**Task to complete:** Write out each line exactly as given. Leave the pictures out of your copy.
-- -- --
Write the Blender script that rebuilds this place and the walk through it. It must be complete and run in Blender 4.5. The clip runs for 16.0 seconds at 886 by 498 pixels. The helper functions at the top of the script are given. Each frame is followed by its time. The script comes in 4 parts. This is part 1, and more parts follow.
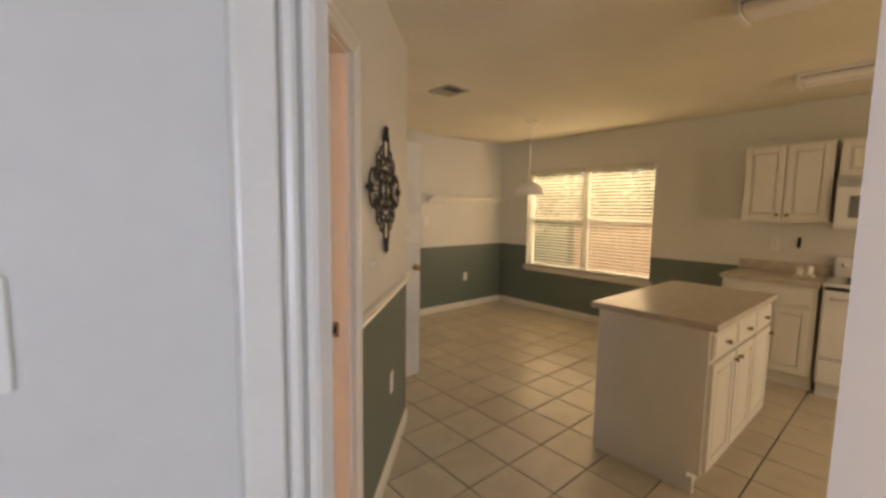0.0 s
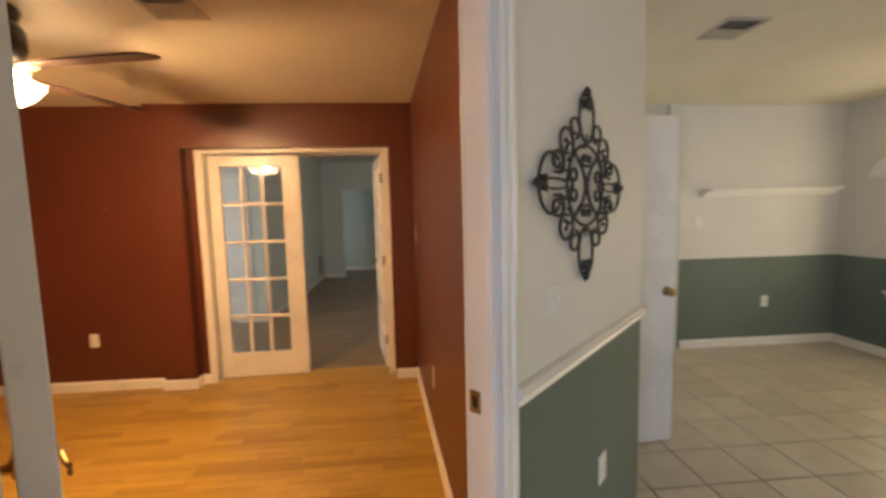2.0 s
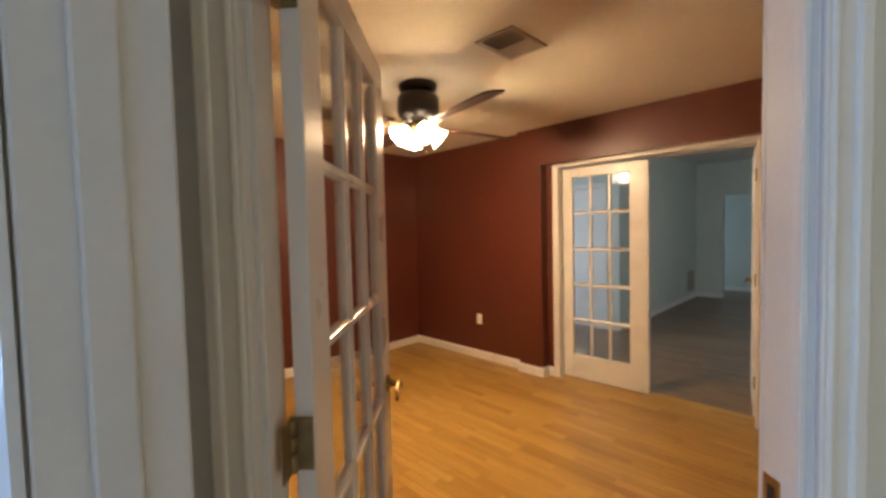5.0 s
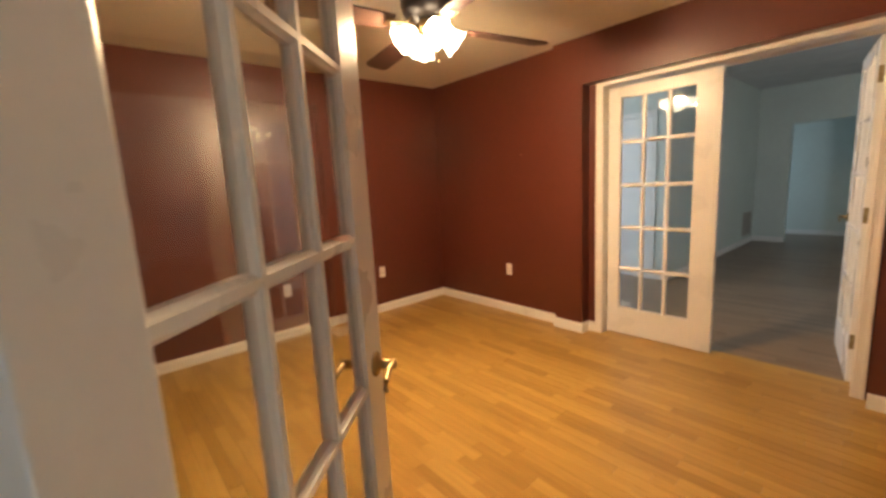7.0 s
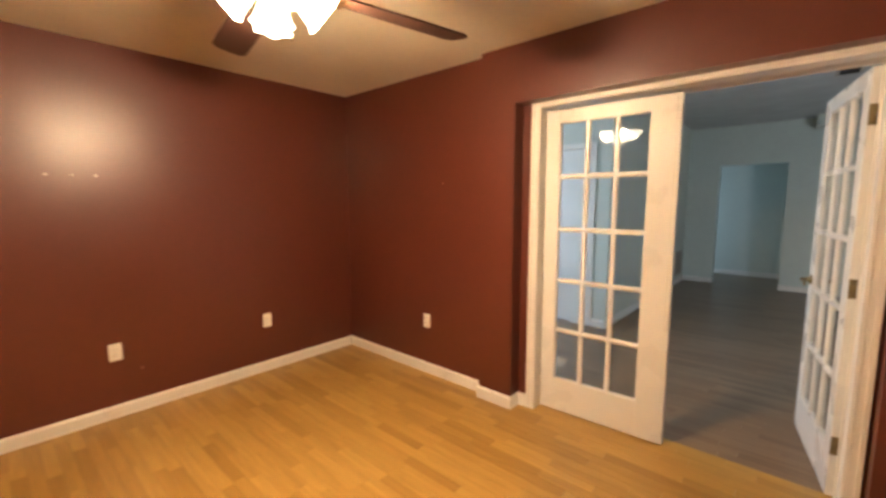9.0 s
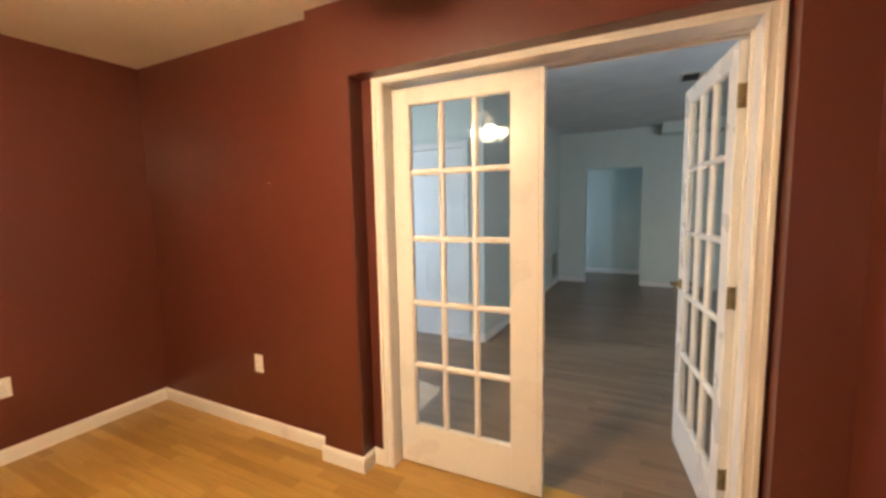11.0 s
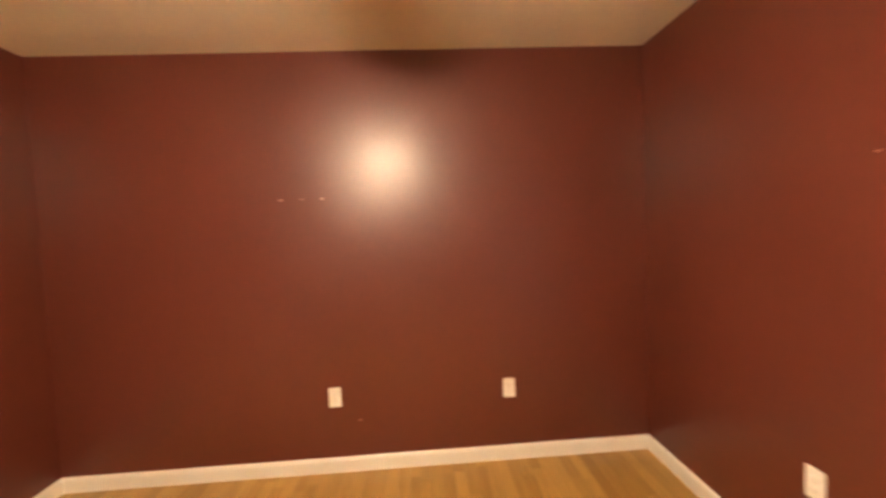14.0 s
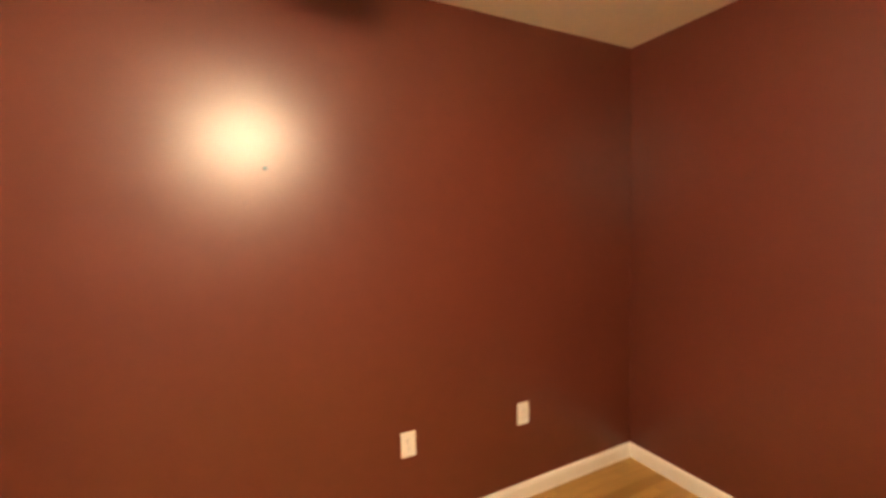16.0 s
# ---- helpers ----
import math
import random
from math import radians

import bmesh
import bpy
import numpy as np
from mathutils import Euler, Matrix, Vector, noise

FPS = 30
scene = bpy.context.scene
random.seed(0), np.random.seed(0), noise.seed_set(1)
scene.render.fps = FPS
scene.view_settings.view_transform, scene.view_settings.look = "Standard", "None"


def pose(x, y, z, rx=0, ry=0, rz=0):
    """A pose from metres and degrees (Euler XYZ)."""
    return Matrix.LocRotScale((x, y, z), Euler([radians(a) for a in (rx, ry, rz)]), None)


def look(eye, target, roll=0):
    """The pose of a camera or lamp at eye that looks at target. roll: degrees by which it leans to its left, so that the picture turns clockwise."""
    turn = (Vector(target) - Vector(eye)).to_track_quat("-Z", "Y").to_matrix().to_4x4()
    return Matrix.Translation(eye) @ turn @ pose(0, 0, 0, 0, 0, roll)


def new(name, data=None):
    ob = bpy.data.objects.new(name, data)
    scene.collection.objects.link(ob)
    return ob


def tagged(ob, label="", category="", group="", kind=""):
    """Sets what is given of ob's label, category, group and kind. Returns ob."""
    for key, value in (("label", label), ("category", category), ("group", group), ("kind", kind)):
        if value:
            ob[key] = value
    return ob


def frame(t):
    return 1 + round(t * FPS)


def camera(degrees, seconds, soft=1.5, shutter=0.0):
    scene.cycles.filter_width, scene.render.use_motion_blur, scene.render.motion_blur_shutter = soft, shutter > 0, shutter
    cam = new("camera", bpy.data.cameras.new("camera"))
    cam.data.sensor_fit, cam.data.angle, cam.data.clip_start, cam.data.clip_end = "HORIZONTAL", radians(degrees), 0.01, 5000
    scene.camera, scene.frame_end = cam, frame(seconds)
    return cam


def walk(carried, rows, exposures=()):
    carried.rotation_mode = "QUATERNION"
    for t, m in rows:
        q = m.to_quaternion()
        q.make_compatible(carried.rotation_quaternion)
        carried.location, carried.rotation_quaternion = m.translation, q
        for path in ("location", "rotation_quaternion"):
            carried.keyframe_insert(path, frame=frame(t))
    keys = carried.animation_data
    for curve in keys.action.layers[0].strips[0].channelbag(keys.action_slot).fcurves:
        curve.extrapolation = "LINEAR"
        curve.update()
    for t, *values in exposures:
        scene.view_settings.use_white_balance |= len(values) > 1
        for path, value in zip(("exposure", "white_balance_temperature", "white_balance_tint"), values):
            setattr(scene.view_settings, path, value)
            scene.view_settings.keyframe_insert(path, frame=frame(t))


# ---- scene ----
cam = camera(94.6, 16.0, soft=3.0, shutter=0.4)
METRES, EYE, TILT, LEAN, TURN = 8.0, 1.5, 0.0, 0.0, -43.6
PATH = [
    (0, (0.136, 0.148, 1.47), (1.43, 1.661, 1.276), 0.8),
    (0.5, (0.266, 0.216, 1.459), (1.578, 1.719, 1.325), 1.0),
    (1, (0.41, 0.4, 1.476), (1.558, 2.033, 1.361), -1.0),
    (1.5, (0.562, 0.51, 1.485), (1.247, 2.384, 1.349), -1.4),
    (2, (0.685, 0.598, 1.488), (0.834, 2.584, 1.306), -1.4),
    (2.5, (0.734, 0.688, 1.496), (0.485, 2.671, 1.407), -1.3),
    (3, (0.800, 0.762, 1.496), (-0.003, 2.588, 1.362), -1.2),
    (3.5, (0.904, 0.772, 1.480), (-0.244, 2.402, 1.321), -0.4),
    (4, (0.957, 0.728, 1.479), (-0.351, 2.239, 1.391), -0.7),
    (4.2, (0.956, 0.729, 1.476), (-0.383, 2.211, 1.409), -0.8),
    (6.5, (0.733, 0.966, 1.373), (-0.755, 2.28, 1.132), -2.6),
    (7, (0.612, 1.124, 1.349), (-0.894, 2.401, 1.032), -3.1),
    (7.5, (0.503, 1.299, 1.359), (-1.104, 2.43, 0.986), -1.7),
    (8, (0.379, 1.461, 1.343), (-1.238, 2.601, 1.05), -1.9),
    (8.5, (0.275, 1.654, 1.386), (-1.269, 2.901, 1.136), -3.6),
    (9, (0.216, 1.891, 1.441), (-1.099, 3.38, 1.208), -0.1),
    (11.5, (0.017, 2.736, 1.414), (-0.868, 4.518, 1.211), -1.4),
    (12, (-0.171, 2.876, 1.448), (-1.35, 4.478, 1.242), -2.5),
    (12.5, (-0.313, 2.992, 1.446), (-1.835, 4.276, 1.261), -1.8),
    (13, (-0.439, 3.076, 1.448), (-2.232, 3.946, 1.277), -0.6),
    (13.5, (-0.657, 3.009, 1.45), (-2.559, 3.616, 1.335), -1.7),
    (14, (-0.789, 2.96, 1.407), (-2.784, 3.075, 1.303), -2.5),
    (14.5, (-0.938, 2.899, 1.454), (-2.836, 2.281, 1.324), -1.0),
    (15, (-1.016, 2.829, 1.444), (-2.603, 1.625, 1.262), -0.1),
    (15.5, (-1.087, 2.661, 1.445), (-2.39, 1.15, 1.314), -1.4),
    (16, (-1.094, 2.537, 1.451), (-1.986, 0.751, 1.323), -1.5),
]
walk(cam, [(t, look(eye, target, roll)) for t, eye, target, roll in PATH], exposures=[(0.0, -0.3, 9300, 22), (0.6, -0.35, 9300, 22), (1.1, -0.15, 8800, 20), (1.6, -0.15, 7300, 14), (2.2, 0.05, 6500, 12), (2.7, -0.1, 5600, 10), (3.2, -0.1, 5600, 10), (4.0, -0.2, 5450, 8), (7.0, 0.18, 5500, 6), (9.0, 0.33, 5250, 6), (11.5, 0.47, 5200, 5), (13.0, 0.45, 5200, 5), (14.5, 0.95, 4850, 4), (16.0, 0.68, 5100, 4)])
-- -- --
**Response to the exercise:**
Write the Blender script that rebuilds this place and the walk through it. It must be complete and run in Blender 4.5. The clip runs for 16.0 seconds at 886 by 498 pixels. The helper functions at the top of the script are given. Each frame is followed by its time. The script comes in 4 parts. This is part 1, and more parts follow.
0.0 s
2.0 s
5.0 s
7.0 s
9.0 s
11.0 s
14.0 s
16.0 s
# ---- helpers ----
import math
import random
from math import radians

import bmesh
import bpy
import numpy as np
from mathutils import Euler, Matrix, Vector, noise

FPS = 30
scene = bpy.context.scene
random.seed(0), np.random.seed(0), noise.seed_set(1)
scene.render.fps = FPS
scene.view_settings.view_transform, scene.view_settings.look = "Standard", "None"


def pose(x, y, z, rx=0, ry=0, rz=0):
    """A pose from metres and degrees (Euler XYZ)."""
    return Matrix.LocRotScale((x, y, z), Euler([radians(a) for a in (rx, ry, rz)]), None)


def look(eye, target, roll=0):
    """The pose of a camera or lamp at eye that looks at target. roll: degrees by which it leans to its left, so that the picture turns clockwise."""
    turn = (Vector(target) - Vector(eye)).to_track_quat("-Z", "Y").to_matrix().to_4x4()
    return Matrix.Translation(eye) @ turn @ pose(0, 0, 0, 0, 0, roll)


def new(name, data=None):
    ob = bpy.data.objects.new(name, data)
    scene.collection.objects.link(ob)
    return ob


def tagged(ob, label="", category="", group="", kind=""):
    """Sets what is given of ob's label, category, group and kind. Returns ob."""
    for key, value in (("label", label), ("category", category), ("group", group), ("kind", kind)):
        if value:
            ob[key] = value
    return ob


def frame(t):
    return 1 + round(t * FPS)


def camera(degrees, seconds, soft=1.5, shutter=0.0):
    scene.cycles.filter_width, scene.render.use_motion_blur, scene.render.motion_blur_shutter = soft, shutter > 0, shutter
    cam = new("camera", bpy.data.cameras.new("camera"))
    cam.data.sensor_fit, cam.data.angle, cam.data.clip_start, cam.data.clip_end = "HORIZONTAL", radians(degrees), 0.01, 5000
    scene.camera, scene.frame_end = cam, frame(seconds)
    return cam


def walk(carried, rows, exposures=()):
    carried.rotation_mode = "QUATERNION"
    for t, m in rows:
        q = m.to_quaternion()
        q.make_compatible(carried.rotation_quaternion)
        carried.location, carried.rotation_quaternion = m.translation, q
        for path in ("location", "rotation_quaternion"):
            carried.keyframe_insert(path, frame=frame(t))
    keys = carried.animation_data
    for curve in keys.action.layers[0].strips[0].channelbag(keys.action_slot).fcurves:
        curve.extrapolation = "LINEAR"
        curve.update()
    for t, *values in exposures:
        scene.view_settings.use_white_balance |= len(values) > 1
        for path, value in zip(("exposure", "white_balance_temperature", "white_balance_tint"), values):
            setattr(scene.view_settings, path, value)
            scene.view_settings.keyframe_insert(path, frame=frame(t))


# ---- scene ----
cam = camera(94.6, 16.0, soft=3.0, shutter=0.4)
METRES, EYE, TILT, LEAN, TURN = 8.0, 1.5, 0.0, 0.0, -43.6
PATH = [
    (0, (0.136, 0.148, 1.47), (1.43, 1.661, 1.276), 0.8),
    (0.5, (0.266, 0.216, 1.459), (1.578, 1.719, 1.325), 1.0),
    (1, (0.41, 0.4, 1.476), (1.558, 2.033, 1.361), -1.0),
    (1.5, (0.562, 0.51, 1.485), (1.247, 2.384, 1.349), -1.4),
    (2, (0.685, 0.598, 1.488), (0.834, 2.584, 1.306), -1.4),
    (2.5, (0.734, 0.688, 1.496), (0.485, 2.671, 1.407), -1.3),
    (3, (0.800, 0.762, 1.496), (-0.003, 2.588, 1.362), -1.2),
    (3.5, (0.904, 0.772, 1.480), (-0.244, 2.402, 1.321), -0.4),
    (4, (0.957, 0.728, 1.479), (-0.351, 2.239, 1.391), -0.7),
    (4.2, (0.956, 0.729, 1.476), (-0.383, 2.211, 1.409), -0.8),
    (6.5, (0.733, 0.966, 1.373), (-0.755, 2.28, 1.132), -2.6),
    (7, (0.612, 1.124, 1.349), (-0.894, 2.401, 1.032), -3.1),
    (7.5, (0.503, 1.299, 1.359), (-1.104, 2.43, 0.986), -1.7),
    (8, (0.379, 1.461, 1.343), (-1.238, 2.601, 1.05), -1.9),
    (8.5, (0.275, 1.654, 1.386), (-1.269, 2.901, 1.136), -3.6),
    (9, (0.216, 1.891, 1.441), (-1.099, 3.38, 1.208), -0.1),
    (11.5, (0.017, 2.736, 1.414), (-0.868, 4.518, 1.211), -1.4),
    (12, (-0.171, 2.876, 1.448), (-1.35, 4.478, 1.242), -2.5),
    (12.5, (-0.313, 2.992, 1.446), (-1.835, 4.276, 1.261), -1.8),
    (13, (-0.439, 3.076, 1.448), (-2.232, 3.946, 1.277), -0.6),
    (13.5, (-0.657, 3.009, 1.45), (-2.559, 3.616, 1.335), -1.7),
    (14, (-0.789, 2.96, 1.407), (-2.784, 3.075, 1.303), -2.5),
    (14.5, (-0.938, 2.899, 1.454), (-2.836, 2.281, 1.324), -1.0),
    (15, (-1.016, 2.829, 1.444), (-2.603, 1.625, 1.262), -0.1),
    (15.5, (-1.087, 2.661, 1.445), (-2.39, 1.15, 1.314), -1.4),
    (16, (-1.094, 2.537, 1.451), (-1.986, 0.751, 1.323), -1.5),
]
walk(cam, [(t, look(eye, target, roll)) for t, eye, target, roll in PATH], exposures=[(0.0, -0.3, 9300, 22), (0.6, -0.35, 9300, 22), (1.1, -0.15, 8800, 20), (1.6, -0.15, 7300, 14), (2.2, 0.05, 6500, 12), (2.7, -0.1, 5600, 10), (3.2, -0.1, 5600, 10), (4.0, -0.2, 5450, 8), (7.0, 0.18, 5500, 6), (9.0, 0.33, 5250, 6), (11.5, 0.47, 5200, 5), (13.0, 0.45, 5200, 5), (14.5, 0.95, 4850, 4), (16.0, 0.68, 5100, 4)])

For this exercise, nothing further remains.